The Privileges Committee has indubitably and unwisely left itself open to questions about its impartiality and, as result it has failed the House of Commons.
Inappropriate conflation of issues
On my social media I have received countless comments to the affect βBoris Johnson inflicted the lockdowns on usβ, βHe misled us over Brexitβ. Such comments were also expressed in the House of Commons debate on Monday 19th June, and they are entirely legitimate opinions too. But those matters were not what the Privileges Committee was investigating. The sanctions recommended by the Committee could not therefore be legitimately supported based on decisions made by the Johnson government on lockdowns or his assertions regarding Brexit. That is to conflate entirely separate issues. Itβs akin to saying, βRegardless of whether he did or not, Johnson should be found guilty of lying because he led the Brexit campaign and I think lockdowns were disastrous.β You canβt use a disciplinary or judicial system to punish someone you donβt like or whose opinions you disagree with, doing so is disingenuous, if not downright dishonest.

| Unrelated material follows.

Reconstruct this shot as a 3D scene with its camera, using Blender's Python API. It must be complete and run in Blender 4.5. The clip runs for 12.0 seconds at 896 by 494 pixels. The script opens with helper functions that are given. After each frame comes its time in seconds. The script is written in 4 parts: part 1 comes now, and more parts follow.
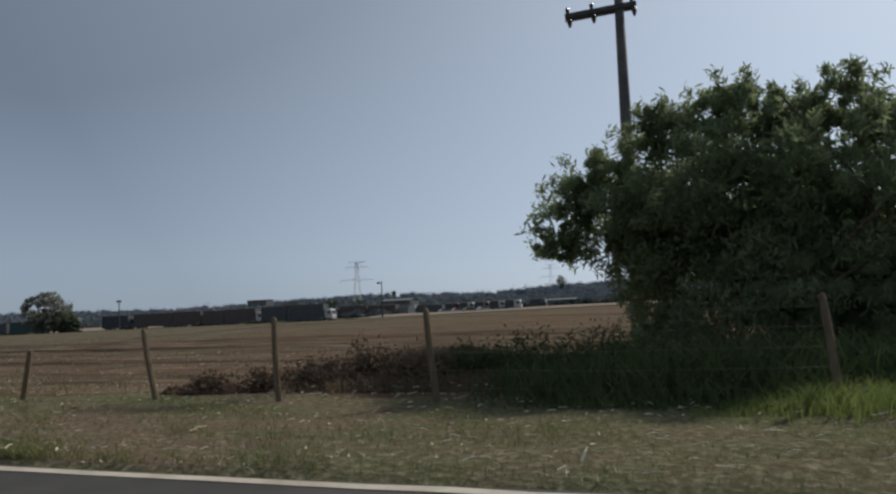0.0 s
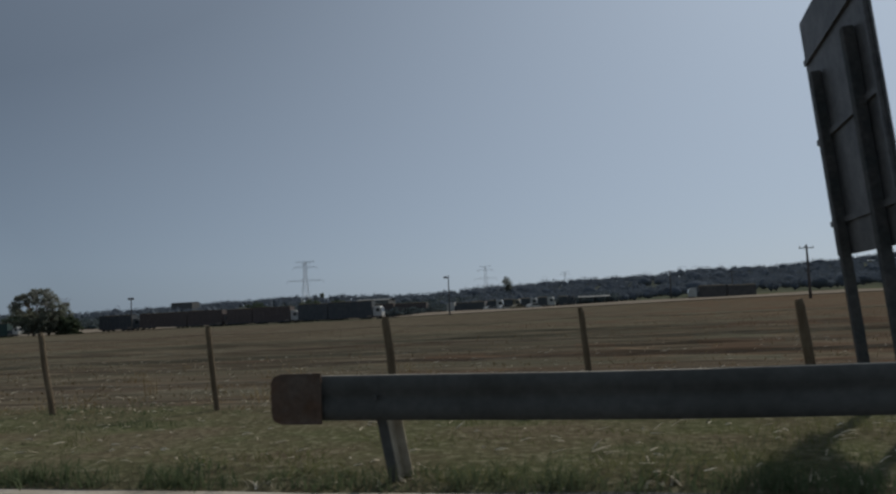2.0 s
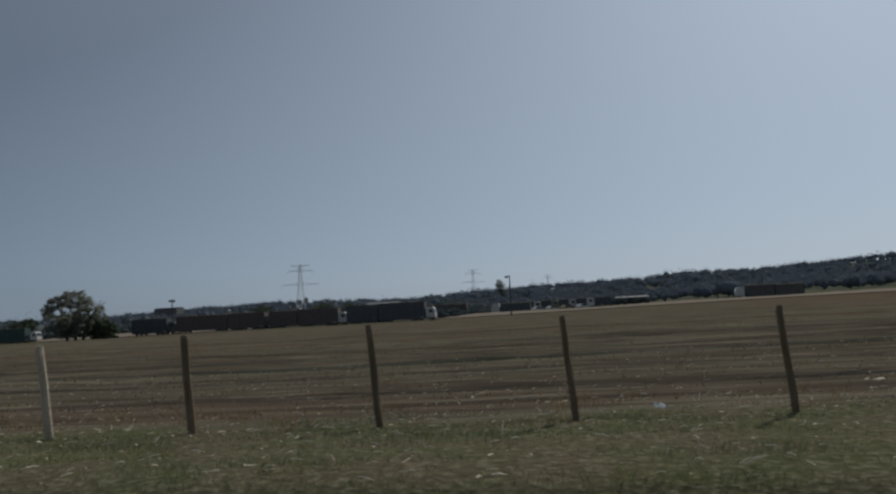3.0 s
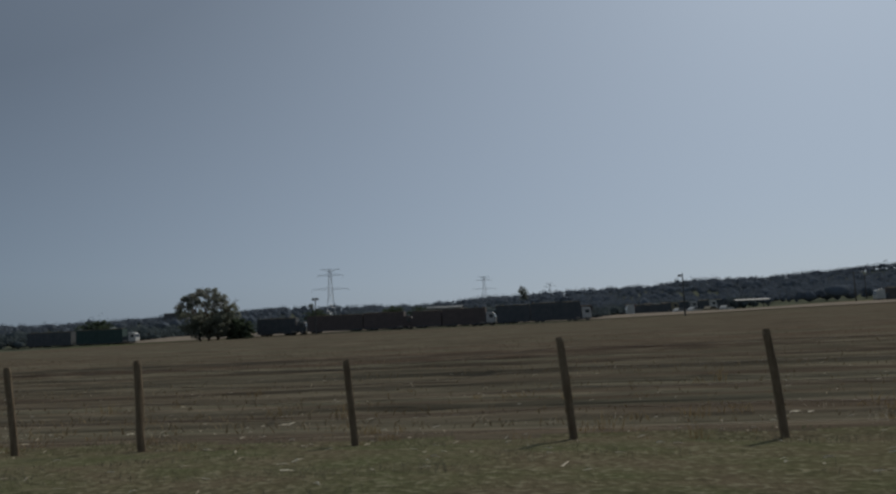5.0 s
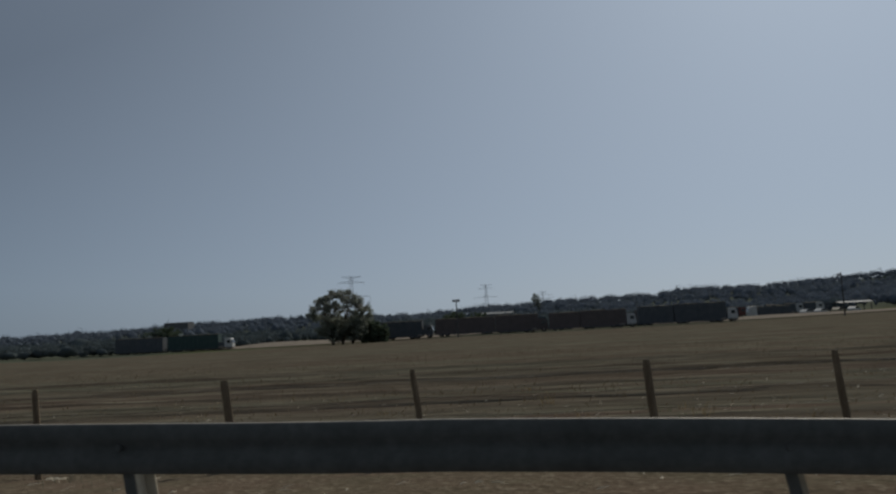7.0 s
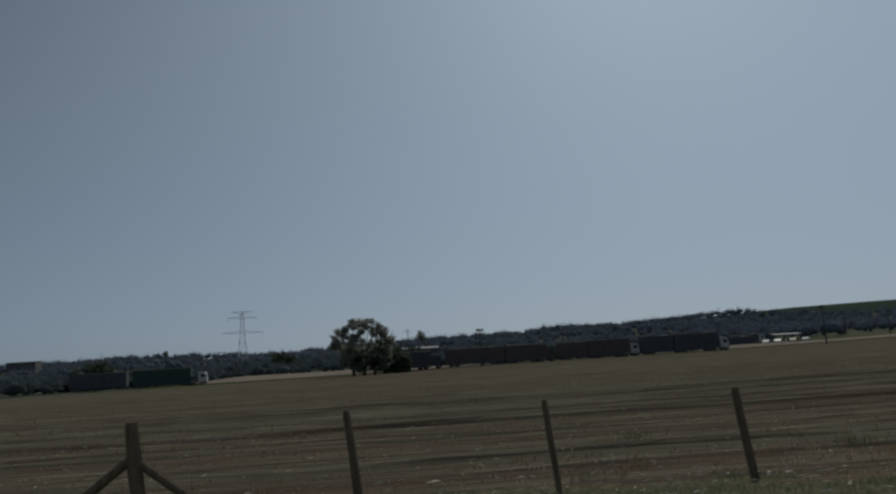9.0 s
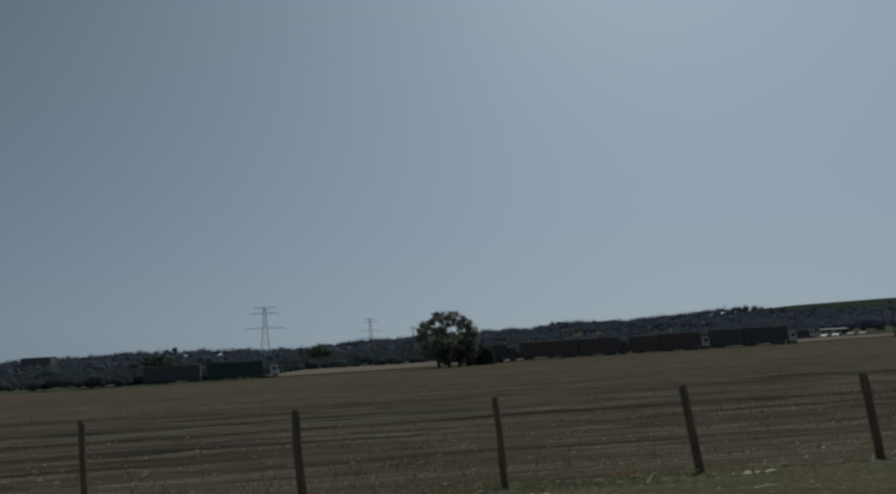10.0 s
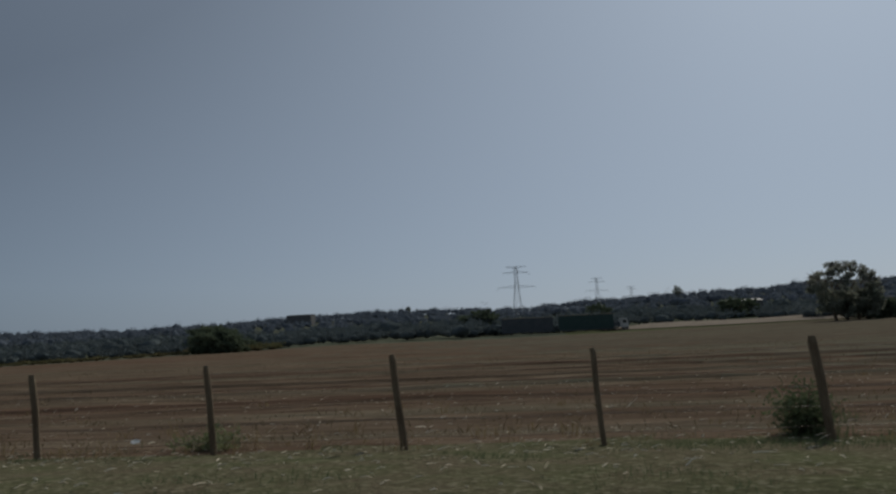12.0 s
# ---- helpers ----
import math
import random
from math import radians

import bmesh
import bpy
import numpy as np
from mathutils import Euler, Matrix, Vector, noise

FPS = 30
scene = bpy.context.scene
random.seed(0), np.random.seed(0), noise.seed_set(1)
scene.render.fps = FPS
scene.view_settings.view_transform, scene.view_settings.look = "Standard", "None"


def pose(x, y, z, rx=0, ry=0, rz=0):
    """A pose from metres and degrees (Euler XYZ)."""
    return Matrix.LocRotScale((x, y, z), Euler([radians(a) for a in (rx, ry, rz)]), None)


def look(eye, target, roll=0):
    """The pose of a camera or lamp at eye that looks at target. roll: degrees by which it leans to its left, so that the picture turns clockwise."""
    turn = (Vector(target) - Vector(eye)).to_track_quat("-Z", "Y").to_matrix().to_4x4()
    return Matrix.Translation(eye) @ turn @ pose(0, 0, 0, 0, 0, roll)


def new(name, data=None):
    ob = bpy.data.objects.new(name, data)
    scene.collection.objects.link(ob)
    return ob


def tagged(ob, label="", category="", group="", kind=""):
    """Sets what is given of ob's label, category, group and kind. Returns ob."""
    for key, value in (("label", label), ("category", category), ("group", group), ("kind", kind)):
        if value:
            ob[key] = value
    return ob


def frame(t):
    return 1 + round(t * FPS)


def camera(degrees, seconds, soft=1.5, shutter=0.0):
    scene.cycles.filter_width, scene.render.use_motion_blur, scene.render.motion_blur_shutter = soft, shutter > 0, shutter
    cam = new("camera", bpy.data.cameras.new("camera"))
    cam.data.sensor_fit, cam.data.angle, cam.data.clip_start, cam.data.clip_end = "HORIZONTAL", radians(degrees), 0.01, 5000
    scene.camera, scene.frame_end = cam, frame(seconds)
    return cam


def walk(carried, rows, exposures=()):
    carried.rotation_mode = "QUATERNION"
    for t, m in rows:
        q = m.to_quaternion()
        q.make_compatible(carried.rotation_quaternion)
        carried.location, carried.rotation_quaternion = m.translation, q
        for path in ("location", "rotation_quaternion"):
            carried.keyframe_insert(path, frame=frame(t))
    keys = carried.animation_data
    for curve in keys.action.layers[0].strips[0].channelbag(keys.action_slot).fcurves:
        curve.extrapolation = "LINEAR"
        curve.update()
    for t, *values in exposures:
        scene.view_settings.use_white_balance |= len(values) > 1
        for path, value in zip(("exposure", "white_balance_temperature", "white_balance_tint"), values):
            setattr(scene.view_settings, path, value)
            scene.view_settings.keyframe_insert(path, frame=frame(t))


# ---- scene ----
cam = camera(62.08, 12.0, soft=2.4, shutter=0.02)
PATH = [
    (0.0, pose(0.00, -0.00, 1.20, 94.64, 2.37, 20.36)),
    (0.5, pose(-9.13, 0.19, 1.20, 94.61, 2.15, 18.72)),
    (1.0, pose(-19.78, 0.15, 1.20, 94.53, 2.51, 17.00)),
    (1.5, pose(-29.20, 0.11, 1.19, 94.60, 2.27, 14.91)),
    (2.0, pose(-39.96, 0.04, 1.19, 94.59, 2.57, 12.80)),
    (2.5, pose(-49.29, 0.05, 1.19, 94.68, 2.56, 11.56)),
    (3.0, pose(-60.08, 0.07, 1.19, 94.84, 2.91, 10.51)),
    (3.2, pose(-64.13, 0.08, 1.19, 94.71, 2.69, 10.33)),
    (5.0, pose(-101.36, 0.09, 1.20, 95.40, 2.61, 8.60)),
    (5.5, pose(-111.13, 0.12, 1.20, 95.66, 2.74, 8.24)),
    (6.0, pose(-120.84, 0.16, 1.20, 95.91, 2.73, 7.81)),
    (6.5, pose(-130.46, 0.21, 1.20, 95.90, 2.81, 7.24)),
    (7.0, pose(-140.07, 0.25, 1.20, 96.07, 2.89, 6.16)),
    (7.2, pose(-143.89, 0.25, 1.20, 96.24, 2.74, 5.02)),
    (8.8, pose(-175.85, 0.16, 1.20, 98.29, 3.23, -5.38)),
    (9.0, pose(-179.69, 0.13, 1.20, 98.40, 3.26, -6.15)),
    (9.5, pose(-189.33, 0.04, 1.20, 98.35, 3.20, -6.91)),
    (10.0, pose(-199.18, -0.04, 1.20, 98.18, 3.17, -6.70)),
    (10.5, pose(-209.08, -0.10, 1.20, 97.90, 3.14, -6.22)),
    (11.0, pose(-219.12, -0.14, 1.20, 97.49, 2.95, -3.77)),
    (11.5, pose(-229.21, -0.16, 1.20, 96.68, 3.01, 1.20)),
    (12.0, pose(-239.32, -0.17, 1.20, 96.00, 2.74, 7.82)),
]
walk(cam, PATH, exposures=[(0.0, 0.20, 6800, 11), (0.3, 0.12, 6700, 10), (0.5, -0.18, 6520, 8), (1.0, -0.16, 6600, 8), (1.5, -0.28, 6650, 9), (3.0, -0.36, 6620, 9), (6.0, -0.5, 6660, 9), (7.2, -0.54, 6600, 9), (9.0, -0.79, 6450, 6), (11.5, -0.66, 6420, 5), (12.0, -0.55, 6620, 9)])

# ---- world and sun ----
SUN = Vector((0.32, 0.76, 0.58)).normalized()
GLOW = Vector((1.08, 1.40, 1.24)).normalized()
world = bpy.data.worlds.new("hazy_morning_sky")
scene.world = world
world.use_nodes = True
wn = world.node_tree.nodes
sky = wn.new("ShaderNodeTexSky")
sky.sky_type = "NISHITA"
sky.sun_disc = False
sky.sun_elevation = math.asin(SUN.z)
sky.sun_rotation = math.atan2(SUN.x, SUN.y)
sky.air_density = 1.0
sky.dust_density = 3.2
sky.altitude = 1300
sky.ozone_density = 1.5
wn["Background"].inputs["Strength"].default_value = 0.102


def world_math(op, a, b=None, clamp=False):
    """A maths node of the sky; a and b are sockets or numbers."""
    node = wn.new("ShaderNodeMath")
    node.operation, node.use_clamp = op, clamp
    for k, value in enumerate((a, b)):
        if value is None:
            continue
        if isinstance(value, (int, float)):
            node.inputs[k].default_value = value
        else:
            world.node_tree.links.new(value, node.inputs[k])
    return node.outputs[0]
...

Finally, there is the question of inconsistency.
It is widely accepted that Tony Blair misled Parliament and the Nation regarding the existence of weapons of mass destruction in Iraq. As a result, the UK found itself at war. It was a war that had and still has far reaching consequences, including many tens of thousands of deaths.
The Privileges Committee has said that Boris Johnson knowingly misled the House of Commons regarding whether the rules were followed when he consumed some cake at a surprise birthday party in Downing Street.

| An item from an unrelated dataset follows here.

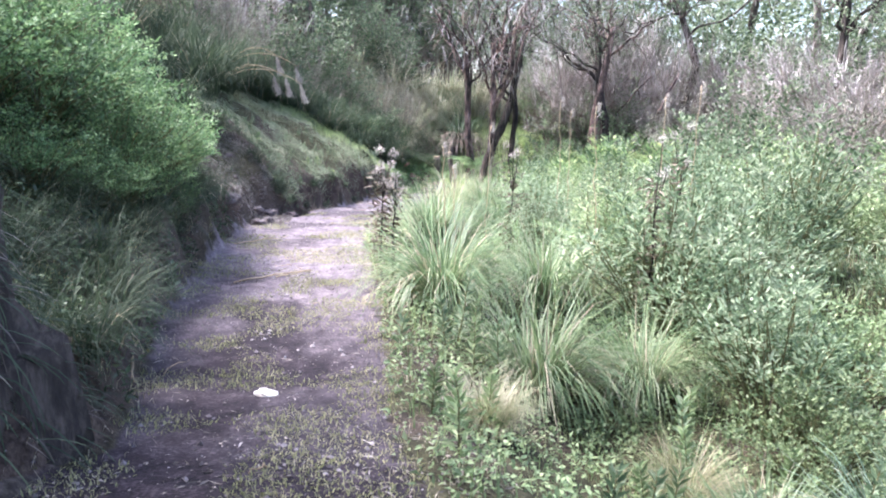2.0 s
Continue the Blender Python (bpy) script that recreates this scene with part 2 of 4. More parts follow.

Those two comparisons shows such a degree of inconsistency as to quite rightly raise the allegation that political bias is at play. In other words, that the process allows for political bias and agendas to be exercised. As explained above, the implications of such abuse for our constitutional democracy are extremely serious.
There is an urgent need for reform.
There must now be a serious reform of the investigatory and disciplinary tools at the disposal of Parliament in order to re-establish the integrity of those tools and confidence in them.